My search led me to a paper by Arcos, de Mantaras, and Serra “SaxEX: a case-based reasoning system for generating expressive musical performance”. Their method uses Narmour’s implication/realization model and Lerdahl and Jackendoff’s GTTM to analyze the score and identify the structure of the piece and the role of each note within its structure. The rest of it is a machine learning system that identifies relevant cases in learned performances and applies the appropriate parameters to the note under consideration.

A paper that provides some more details on SaxEx is “AI and Music: From Composition to Expressive Performance” by de Mantaras and Arcos. For a broader view of expressive performance, see “Modelling the Rational Basis of Musical Expression” by Widmer. Many related papers can be found at OFAI by typing in the key word “expressive performance” and at the “publications” page at the Music Performance Group at KTH.

A Design for Temporal Musical Objects

Tuesday February 24, 2004

Here’s a design for a set of temporal musical objects which can be used in an accompaniment generation program. We already have the Note and Chord classes, which represent notes and chords without register/octave information. We’ll need to add classes like OctaveDependentNote and OctaveDependentChord in MusES. To save typing, let’s just call these MIDINote and MIDIChord. These names are appropriate because a MIDINote object will probably be completely specified by a MIDI note number (e.g. 60 = C4). A MIDIChord object is just a vector of MIDINote objects. Notice also that velocity information is not present in these objects.
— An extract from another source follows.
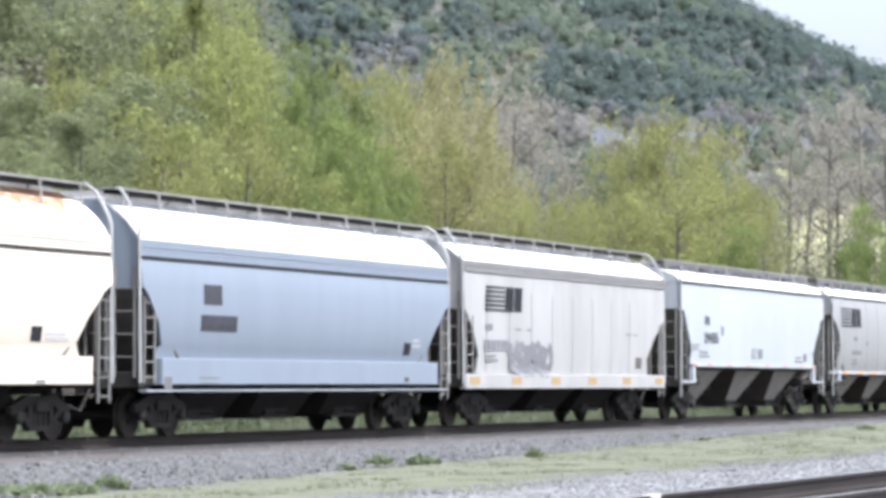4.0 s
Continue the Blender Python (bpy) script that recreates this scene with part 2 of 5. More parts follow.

The temporal musical object system is designed to have two levels. Level one captures temporal information that may appear in a score, for example. Time intervals in this level are measured in quarter notes, eighth notes, and so on. Musical objects in this level are used in analysis, algorithmic composition, etc. Level two supports temporal information for performances. It measures time intervals in MIDI file divisions. “Humanizing” a level-one representation of a bass line produces a corresponding level-two representation, which can then be written to a track in a MIDI file. Note that it is also during this step that note velocity information is added. We will sketch the design of level-one objects below.

Our design centers around a class template TimeSeq. A class Duration is introduced to represent the length of level-one musical objects. Then TimeSeq is defined as:

template <class T>
class TimeSeq : public list<pair<Duration, T> >
{
  ...
};

We can then use TimeSeq<Chord> to represent a set of chord changes, TimeSeq<MIDINote> to represent a bass line, TimeSeq<MIDIChord> to represent a generated piano accompaniment, vector<TimeSeq<MIDINote> > to represent a drum track, and TimeSeq<Scale> to represent the result of a tonality analysis of a set of chord changes.

It doesn’t take a lot of reflection on the problem of duplicating this in any other language for one to realize how powerful C++/STL really is. In fact I dare anyone to do this and come up with a cleaner implementation :-).

MIDI File Writer

Monday February 23, 2004

To experiment with algorithms for generating bass lines, I’ll need to implement classes for notes and chords with pitch and duration information, much like MusES’s PlayableNote and PlayableChord classes. But to do that I’ll first need to sketch the implementation of the bass-line algorithms. I’ll work on this in the next few days.

I’ll also need a way to play the notes being generated. So I studied the MIDI file format. It turns out to be a simple enough format to output, especially when I only need to write files containing a few tracks and simple timing information, much like what BiaB or MiBAC Jazz will export. I then wrote a test program to output a MIDI file with a quarter-note scale in C.

I’ve also come across an interesting program called MMA. It’s written in Python and defines quite a elaborate language for describing patterns and styles. In theory this is a nicer approach than editing tables using BiaB’s StyleMaker utility, but I wonder why the author didn’t just extend Python by providing classes! Then he’ll have the full power of the Python language! Anyway I’m more interested in systems that are AI/expert-system based rather than pattern and probability based, and ones that can generate more realistic accompaniments.